> _Exercise instructions_
Everything in the listing except the pictures should be written out exactly.

> _Dataset extract_
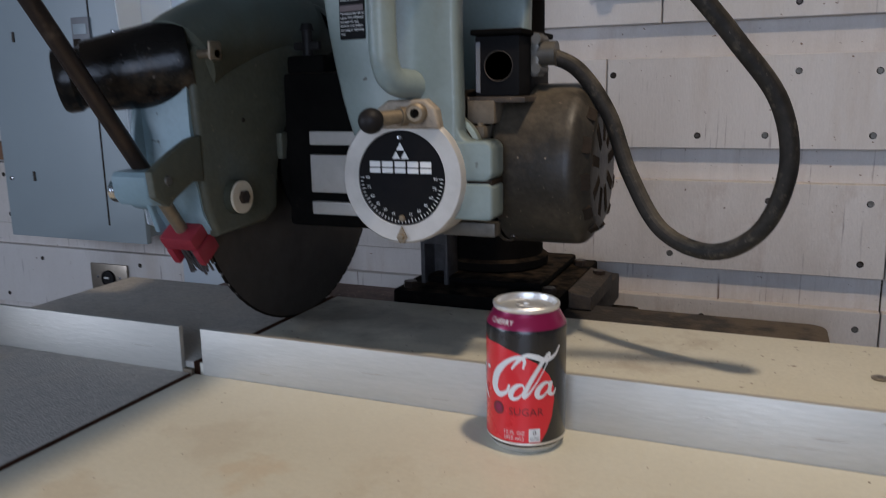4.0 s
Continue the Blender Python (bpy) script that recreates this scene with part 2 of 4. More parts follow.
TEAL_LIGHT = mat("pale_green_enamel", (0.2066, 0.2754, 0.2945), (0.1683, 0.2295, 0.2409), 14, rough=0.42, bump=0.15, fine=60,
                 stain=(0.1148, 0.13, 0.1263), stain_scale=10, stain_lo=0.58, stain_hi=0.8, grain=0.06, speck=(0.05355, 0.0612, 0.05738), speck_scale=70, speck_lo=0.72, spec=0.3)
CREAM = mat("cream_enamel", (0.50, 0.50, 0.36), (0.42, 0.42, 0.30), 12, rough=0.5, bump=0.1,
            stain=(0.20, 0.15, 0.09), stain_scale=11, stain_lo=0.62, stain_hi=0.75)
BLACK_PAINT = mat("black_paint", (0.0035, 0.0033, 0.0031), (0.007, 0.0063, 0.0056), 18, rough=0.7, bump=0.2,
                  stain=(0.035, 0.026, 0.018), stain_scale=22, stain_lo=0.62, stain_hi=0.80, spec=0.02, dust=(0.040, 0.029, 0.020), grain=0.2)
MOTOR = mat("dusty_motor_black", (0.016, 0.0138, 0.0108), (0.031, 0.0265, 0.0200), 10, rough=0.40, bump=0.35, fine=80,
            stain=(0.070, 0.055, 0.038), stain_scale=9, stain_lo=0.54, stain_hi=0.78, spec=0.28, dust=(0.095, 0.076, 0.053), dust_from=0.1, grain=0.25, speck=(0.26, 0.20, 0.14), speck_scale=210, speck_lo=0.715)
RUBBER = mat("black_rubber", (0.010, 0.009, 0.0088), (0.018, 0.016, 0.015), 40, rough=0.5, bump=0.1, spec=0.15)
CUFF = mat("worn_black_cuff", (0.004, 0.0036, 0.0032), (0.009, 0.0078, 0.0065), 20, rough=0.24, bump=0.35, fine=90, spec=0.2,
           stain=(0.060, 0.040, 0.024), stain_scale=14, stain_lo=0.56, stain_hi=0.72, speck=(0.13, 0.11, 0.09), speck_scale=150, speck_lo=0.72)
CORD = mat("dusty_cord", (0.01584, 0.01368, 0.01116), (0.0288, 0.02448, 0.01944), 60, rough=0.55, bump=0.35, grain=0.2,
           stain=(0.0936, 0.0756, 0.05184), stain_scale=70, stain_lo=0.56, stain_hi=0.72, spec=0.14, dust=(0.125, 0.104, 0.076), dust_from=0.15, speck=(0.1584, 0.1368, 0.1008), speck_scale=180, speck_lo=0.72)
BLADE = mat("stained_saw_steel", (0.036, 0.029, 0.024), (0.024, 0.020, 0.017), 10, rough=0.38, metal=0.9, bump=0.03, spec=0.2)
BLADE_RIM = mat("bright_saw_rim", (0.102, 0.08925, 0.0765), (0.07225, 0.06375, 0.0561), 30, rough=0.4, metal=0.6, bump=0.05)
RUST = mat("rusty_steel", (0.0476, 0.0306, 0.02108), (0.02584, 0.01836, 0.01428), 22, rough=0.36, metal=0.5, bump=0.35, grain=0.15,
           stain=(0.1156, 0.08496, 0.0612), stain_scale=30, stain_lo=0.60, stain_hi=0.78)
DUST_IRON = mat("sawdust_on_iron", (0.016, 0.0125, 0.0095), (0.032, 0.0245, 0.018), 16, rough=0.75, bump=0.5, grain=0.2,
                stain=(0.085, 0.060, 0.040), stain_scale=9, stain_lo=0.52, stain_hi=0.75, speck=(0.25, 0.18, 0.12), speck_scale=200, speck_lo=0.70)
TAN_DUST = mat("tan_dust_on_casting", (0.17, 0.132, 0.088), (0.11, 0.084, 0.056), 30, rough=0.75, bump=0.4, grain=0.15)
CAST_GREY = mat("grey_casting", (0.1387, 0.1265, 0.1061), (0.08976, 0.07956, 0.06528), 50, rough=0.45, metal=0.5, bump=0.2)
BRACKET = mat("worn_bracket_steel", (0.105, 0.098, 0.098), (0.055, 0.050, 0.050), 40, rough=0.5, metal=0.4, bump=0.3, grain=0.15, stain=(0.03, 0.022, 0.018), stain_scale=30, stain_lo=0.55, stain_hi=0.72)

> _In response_
4.0 s
Continue the Blender Python (bpy) script that recreates this scene with part 2 of 4. More parts follow.
TEAL_LIGHT = mat("pale_green_enamel", (0.2066, 0.2754, 0.2945), (0.1683, 0.2295, 0.2409), 14, rough=0.42, bump=0.15, fine=60,
                 stain=(0.1148, 0.13, 0.1263), stain_scale=10, stain_lo=0.58, stain_hi=0.8, grain=0.06, speck=(0.05355, 0.0612, 0.05738), speck_scale=70, speck_lo=0.72, spec=0.3)
CREAM = mat("cream_enamel", (0.50, 0.50, 0.36), (0.42, 0.42, 0.30), 12, rough=0.5, bump=0.1,
            stain=(0.20, 0.15, 0.09), stain_scale=11, stain_lo=0.62, stain_hi=0.75)
BLACK_PAINT = mat("black_paint", (0.0035, 0.0033, 0.0031), (0.007, 0.0063, 0.0056), 18, rough=0.7, bump=0.2,
                  stain=(0.035, 0.026, 0.018), stain_scale=22, stain_lo=0.62, stain_hi=0.80, spec=0.02, dust=(0.040, 0.029, 0.020), grain=0.2)
MOTOR = mat("dusty_motor_black", (0.016, 0.0138, 0.0108), (0.031, 0.0265, 0.0200), 10, rough=0.40, bump=0.35, fine=80,
            stain=(0.070, 0.055, 0.038), stain_scale=9, stain_lo=0.54, stain_hi=0.78, spec=0.28, dust=(0.095, 0.076, 0.053), dust_from=0.1, grain=0.25, speck=(0.26, 0.20, 0.14), speck_scale=210, speck_lo=0.715)
RUBBER = mat("black_rubber", (0.010, 0.009, 0.0088), (0.018, 0.016, 0.015), 40, rough=0.5, bump=0.1, spec=0.15)
CUFF = mat("worn_black_cuff", (0.004, 0.0036, 0.0032), (0.009, 0.0078, 0.0065), 20, rough=0.24, bump=0.35, fine=90, spec=0.2,
           stain=(0.060, 0.040, 0.024), stain_scale=14, stain_lo=0.56, stain_hi=0.72, speck=(0.13, 0.11, 0.09), speck_scale=150, speck_lo=0.72)
CORD = mat("dusty_cord", (0.01584, 0.01368, 0.01116), (0.0288, 0.02448, 0.01944), 60, rough=0.55, bump=0.35, grain=0.2,
           stain=(0.0936, 0.0756, 0.05184), stain_scale=70, stain_lo=0.56, stain_hi=0.72, spec=0.14, dust=(0.125, 0.104, 0.076), dust_from=0.15, speck=(0.1584, 0.1368, 0.1008), speck_scale=180, speck_lo=0.72)
BLADE = mat("stained_saw_steel", (0.036, 0.029, 0.024), (0.024, 0.020, 0.017), 10, rough=0.38, metal=0.9, bump=0.03, spec=0.2)
BLADE_RIM = mat("bright_saw_rim", (0.102, 0.08925, 0.0765), (0.07225, 0.06375, 0.0561), 30, rough=0.4, metal=0.6, bump=0.05)
RUST = mat("rusty_steel", (0.0476, 0.0306, 0.02108), (0.02584, 0.01836, 0.01428), 22, rough=0.36, metal=0.5, bump=0.35, grain=0.15,
           stain=(0.1156, 0.08496, 0.0612), stain_scale=30, stain_lo=0.60, stain_hi=0.78)
DUST_IRON = mat("sawdust_on_iron", (0.016, 0.0125, 0.0095), (0.032, 0.0245, 0.018), 16, rough=0.75, bump=0.5, grain=0.2,
                stain=(0.085, 0.060, 0.040), stain_scale=9, stain_lo=0.52, stain_hi=0.75, speck=(0.25, 0.18, 0.12), speck_scale=200, speck_lo=0.70)
TAN_DUST = mat("tan_dust_on_casting", (0.17, 0.132, 0.088), (0.11, 0.084, 0.056), 30, rough=0.75, bump=0.4, grain=0.15)
CAST_GREY = mat("grey_casting", (0.1387, 0.1265, 0.1061), (0.08976, 0.07956, 0.06528), 50, rough=0.45, metal=0.5, bump=0.2)
BRACKET = mat("worn_bracket_steel", (0.105, 0.098, 0.098), (0.055, 0.050, 0.050), 40, rough=0.5, metal=0.4, bump=0.3, grain=0.15, stain=(0.03, 0.022, 0.018), stain_scale=30, stain_lo=0.55, stain_hi=0.72)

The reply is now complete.